About our Moderator:

Christine Jeske pursues moral and cultural questions around economic development, and writes about what North Americans have to learn from the global South regarding finance and wellbeing. Her current research considers how Christians envision and seek racial justice; she has also studied how people imagine achieving a “good life,” especially when unemployed or working in low-wage jobs. Prior to joining the Wheaton faculty, Dr. Jeske worked in microfinance, refugee resettlement, community development, and teaching in Nicaragua, Northwest China, and South Africa.

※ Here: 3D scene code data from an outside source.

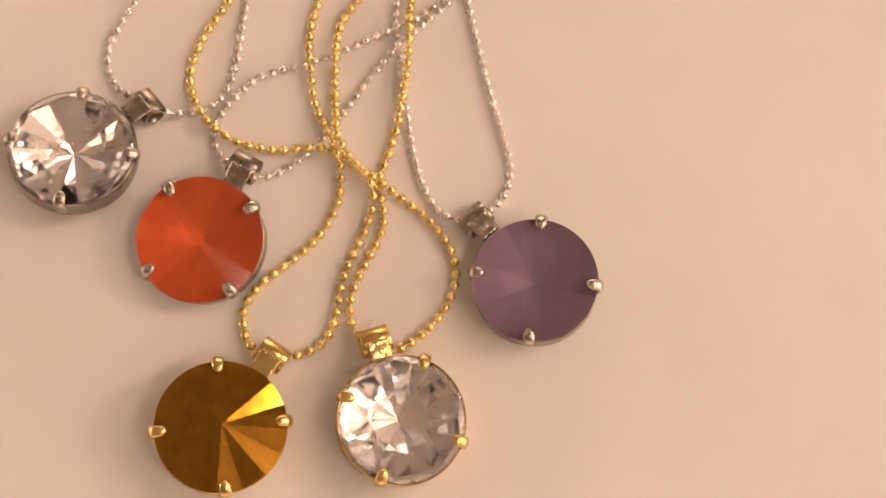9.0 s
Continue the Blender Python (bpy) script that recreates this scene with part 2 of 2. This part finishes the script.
def prong_mesh():
    """A claw that climbs the cup's side, bends over the girdle and ends in a rounded bead-like tip. It points to +x."""
    bm = bmesh.new()
    spine = [(6.72, 0.3, 1.5), (6.95, 1.9, 1.5), (7.2, 3.0, 1.45), (7.3, 3.7, 1.42), (7.0, 4.18, 1.38), (6.55, 4.36, 1.34), (6.1, 4.42, 1.22), (5.8, 4.42, 0.84), (5.65, 4.38, 0.3)]
    rings = []
    for i, (r, z, w) in enumerate(spine):
        a = spine[max(i - 1, 0)]
        b = spine[min(i + 1, len(spine) - 1)]
        t = Vector((b[0] - a[0], 0, b[1] - a[1])).normalized()
        nrm = Vector((t.z, 0, -t.x)) * -1
        thick = (0.3, 0.3, 0.3, 0.32, 0.34, 0.34, 0.33, 0.27, 0.1)[i]
        ring = []
        for k in range(12):
            q = 2 * math.pi * k / 12
            ring.append(bm.verts.new((Vector((r + 0.15, 0, z)) + Vector((0, 1, 0)) * (w / 2 * math.cos(q)) + nrm * (thick * math.sin(q))) * MM))
        rings.append(ring)
    for a, b in zip(rings, rings[1:]):
        for k in range(12):
            n = (k + 1) % 12
            bm.faces.new((a[k], a[n], b[n], b[k]))
    bm.faces.new(rings[0][::-1])
    bm.faces.new(rings[-1])
    return bm


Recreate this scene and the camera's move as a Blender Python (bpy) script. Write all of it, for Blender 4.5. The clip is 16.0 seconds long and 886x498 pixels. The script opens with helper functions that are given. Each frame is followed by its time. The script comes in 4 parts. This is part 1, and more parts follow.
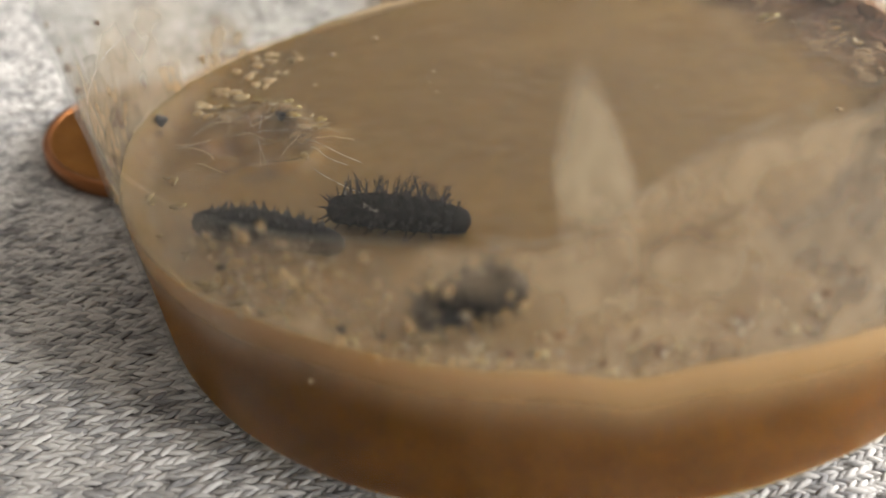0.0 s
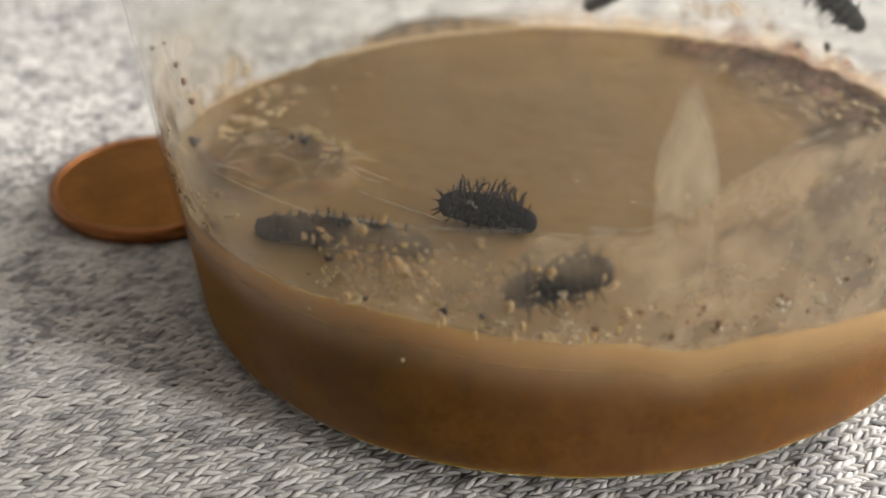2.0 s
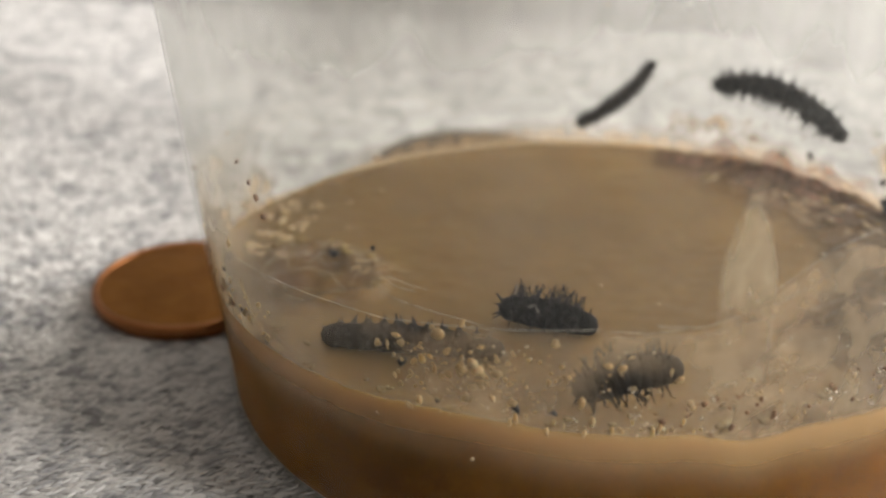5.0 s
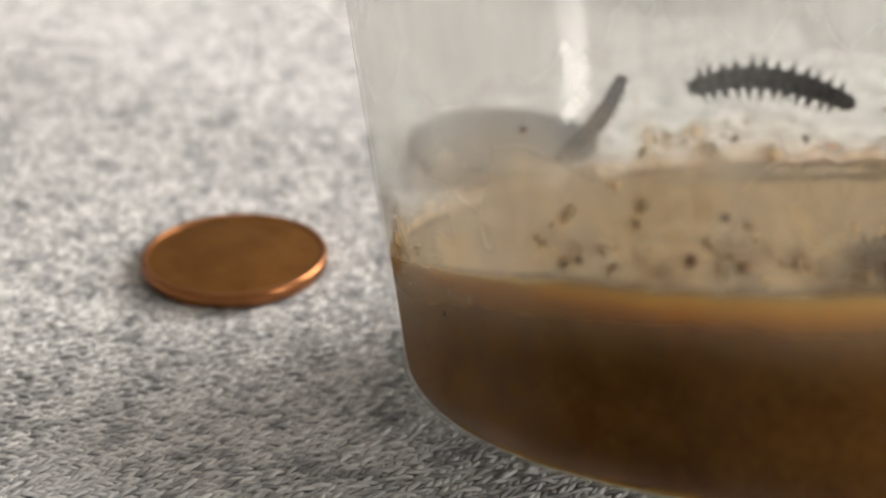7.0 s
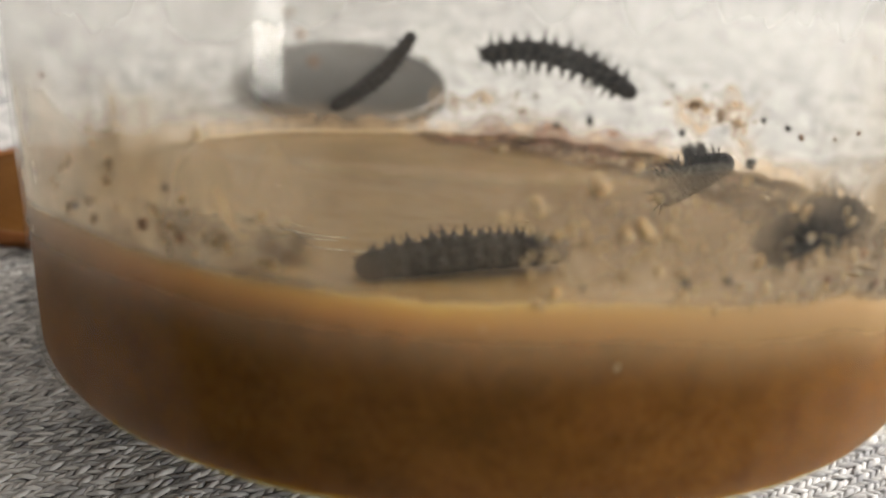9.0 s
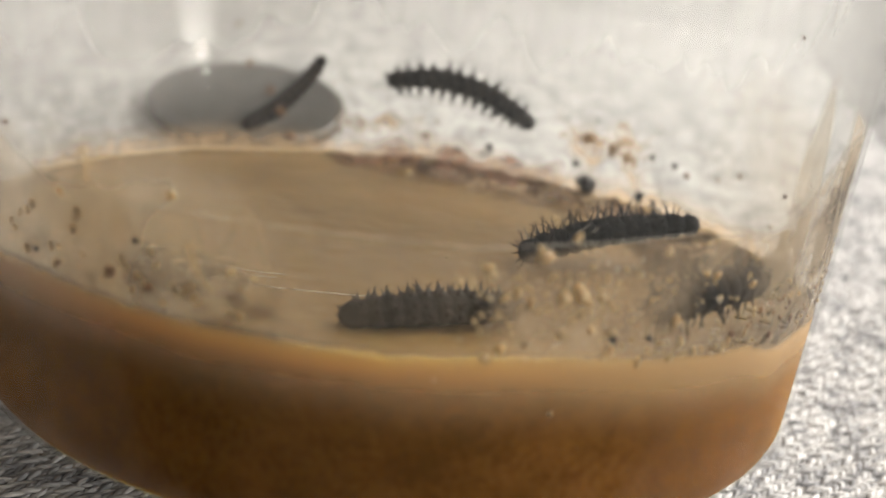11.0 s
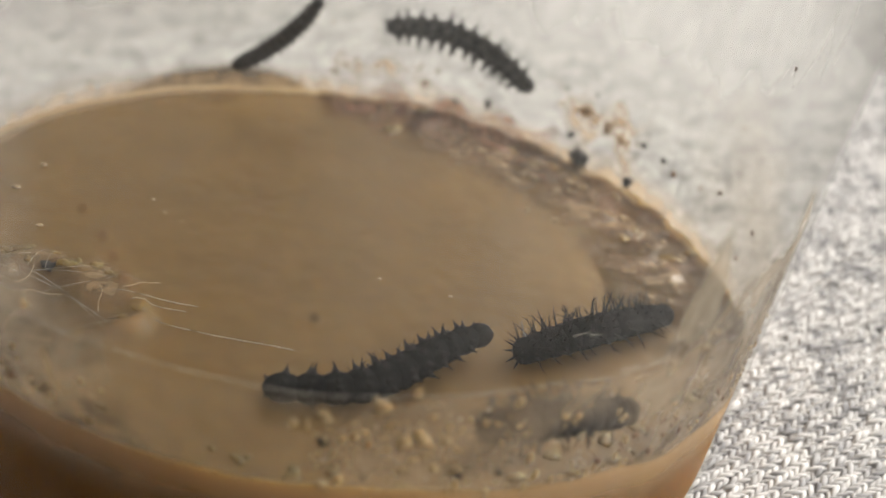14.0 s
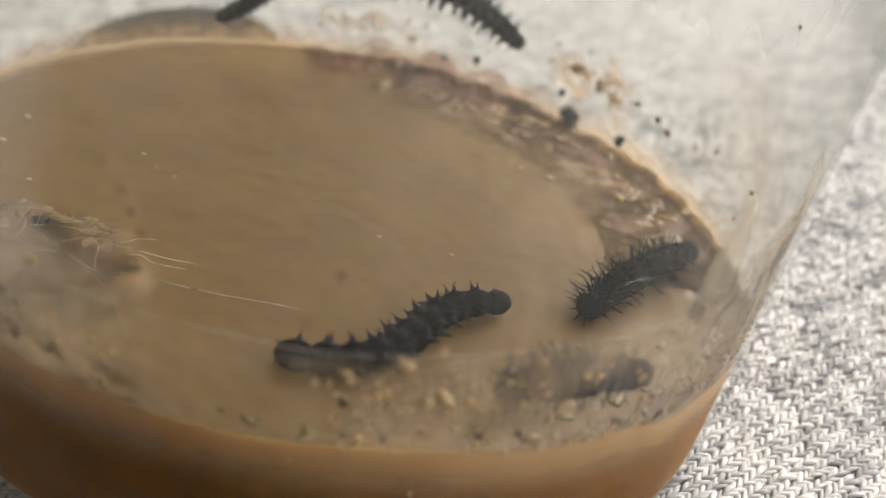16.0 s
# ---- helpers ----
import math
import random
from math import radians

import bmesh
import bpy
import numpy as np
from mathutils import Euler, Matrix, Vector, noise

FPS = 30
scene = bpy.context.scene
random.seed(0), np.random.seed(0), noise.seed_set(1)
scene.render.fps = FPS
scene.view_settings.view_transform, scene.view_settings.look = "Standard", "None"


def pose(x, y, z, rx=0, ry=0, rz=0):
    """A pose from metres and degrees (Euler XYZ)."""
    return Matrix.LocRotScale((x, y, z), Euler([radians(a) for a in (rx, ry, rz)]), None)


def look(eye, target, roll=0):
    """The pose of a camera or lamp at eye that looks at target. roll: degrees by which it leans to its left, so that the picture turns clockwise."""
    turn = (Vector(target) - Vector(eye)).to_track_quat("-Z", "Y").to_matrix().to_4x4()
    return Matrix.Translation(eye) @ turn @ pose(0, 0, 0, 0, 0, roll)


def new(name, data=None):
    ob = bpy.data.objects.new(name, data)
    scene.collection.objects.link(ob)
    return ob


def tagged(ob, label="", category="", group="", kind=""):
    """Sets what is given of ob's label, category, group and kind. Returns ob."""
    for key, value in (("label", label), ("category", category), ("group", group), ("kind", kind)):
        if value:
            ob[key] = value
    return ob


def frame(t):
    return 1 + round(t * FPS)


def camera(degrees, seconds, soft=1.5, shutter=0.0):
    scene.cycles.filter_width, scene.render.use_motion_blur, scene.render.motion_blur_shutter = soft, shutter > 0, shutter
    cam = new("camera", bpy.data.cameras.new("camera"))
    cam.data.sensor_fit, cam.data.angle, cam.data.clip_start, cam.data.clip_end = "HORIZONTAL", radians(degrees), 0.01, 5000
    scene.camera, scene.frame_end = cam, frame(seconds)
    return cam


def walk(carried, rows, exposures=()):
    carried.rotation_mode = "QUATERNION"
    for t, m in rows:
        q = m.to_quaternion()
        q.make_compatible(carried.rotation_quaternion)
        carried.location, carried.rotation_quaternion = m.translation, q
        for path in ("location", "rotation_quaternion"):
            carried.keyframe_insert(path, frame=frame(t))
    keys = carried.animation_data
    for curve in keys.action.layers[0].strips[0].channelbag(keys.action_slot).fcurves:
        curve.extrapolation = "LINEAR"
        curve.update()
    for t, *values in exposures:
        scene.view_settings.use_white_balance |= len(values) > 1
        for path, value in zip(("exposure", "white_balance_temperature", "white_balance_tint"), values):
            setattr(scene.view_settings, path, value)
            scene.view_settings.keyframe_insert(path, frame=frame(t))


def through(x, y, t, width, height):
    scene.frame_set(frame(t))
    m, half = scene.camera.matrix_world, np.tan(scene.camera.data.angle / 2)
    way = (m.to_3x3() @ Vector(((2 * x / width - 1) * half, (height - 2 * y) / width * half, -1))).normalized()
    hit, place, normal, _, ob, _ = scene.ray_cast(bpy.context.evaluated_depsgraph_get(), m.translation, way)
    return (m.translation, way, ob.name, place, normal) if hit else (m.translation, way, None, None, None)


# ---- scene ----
cam = camera(40.94, 16.0, soft=1.6, shutter=0.0)
cam.data.dof.use_dof = True
cam.data.dof.focus_distance = 0.084
cam.data.dof.aperture_fstop = 29.0
walk(cam, [
    (0, pose(0.00703, -0.08592, 0.05668, 54.30, -0.86, 13.03)),
    (0.5, pose(0.00556, -0.08792, 0.05599, 55.00, -0.47, 11.50)),
    (1, pose(0.00483, -0.09033, 0.05690, 55.93, -0.66, 10.74)),
    (1.5, pose(0.00607, -0.08973, 0.05637, 57.04, -0.85, 11.26)),
    (2, pose(0.00328, -0.09341, 0.05758, 57.57, -1.06, 9.47)),
    (2.5, pose(0.00062, -0.09417, 0.05862, 57.78, -2.44, 8.82)),
    (3, pose(0.00230, -0.09366, 0.05681, 58.74, -0.97, 9.20)),
    (3.5, pose(0.00193, -0.09329, 0.05523, 59.54, 0.13, 8.52)),
    (4, pose(0.00158, -0.09393, 0.05665, 59.82, -0.96, 9.01)),
    (4.5, pose(0.00091, -0.09900, 0.06153, 60.96, -1.53, 7.99)),
    (4.7, pose(0.00185, -0.10027, 0.06029, 63.06, -0.88, 8.67)),
    (6.8, pose(-0.00329, -0.10688, 0.05816, 63.78, -0.09, 8.11)),
    (7, pose(-0.00412, -0.10504, 0.05706, 63.40, -0.90, 7.95)),
    (7.5, pose(-0.00248, -0.10401, 0.05799, 61.60, -1.79, 7.35)),
    (8, pose(-0.00069, -0.10021, 0.05953, 60.14, -3.23, 6.36)),
    (8.5, pose(-0.00076, -0.09924, 0.05850, 59.52, -4.60, 5.53)),
    (9, pose(-0.00069, -0.09931, 0.05744, 59.84, -5.66, 3.49)),
    (9.5, pose(-0.00362, -0.10039, 0.06005, 59.09, -8.18, 1.56)),
    (9.7, pose(-0.00319, -0.10045, 0.06038, 59.12, -8.61, 1.28)),
    (11.8, pose(-0.00162, -0.10080, 0.06366, 60.40, -6.52, -2.64)),
    (12, pose(-0.00194, -0.10110, 0.06386, 60.50, -6.52, -2.65)),
    (12.5, pose(-0.00180, -0.10116, 0.06417, 60.42, -6.06, -2.63)),
    (13, pose(-0.00160, -0.10114, 0.06432, 60.05, -5.06, -2.66)),
    (13.5, pose(0.00463, -0.10043, 0.06338, 59.46, -2.86, -2.60)),
    (14, pose(0.00790, -0.09855, 0.06313, 58.36, 0.35, -2.47)),
    (14.5, pose(0.00875, -0.09704, 0.06171, 57.38, 0.92, -2.80)),
    (15, pose(0.00315, -0.09551, 0.06098, 56.34, -0.95, -3.93)),
    (15.5, pose(0.00349, -0.09581, 0.06176, 55.94, -1.06, -4.42)),
    (16, pose(0.00260, -0.09637, 0.06351, 55.45, -2.04, -5.12)),
], exposures=[(0, 0.2), (1, 0.13), (2.5, 0.04), (4, 0.0), (7, -0.1), (9, 0.06), (12.5, -0.04), (14, -0.18), (16, -0.13)])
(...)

The author of three books and many articles for popular and academic audiences, Jeske’s most recent book, The Laziness Myth, considers what makes work desirable, how racism shapes work, and how people find hope in undesirable working conditions. She holds a B.A. in English and Piano from UW-Madison, an M.B.A. in Economic Development from Eastern University, and an M.A. and Ph.D. in Cultural Anthropology from UW-Madison.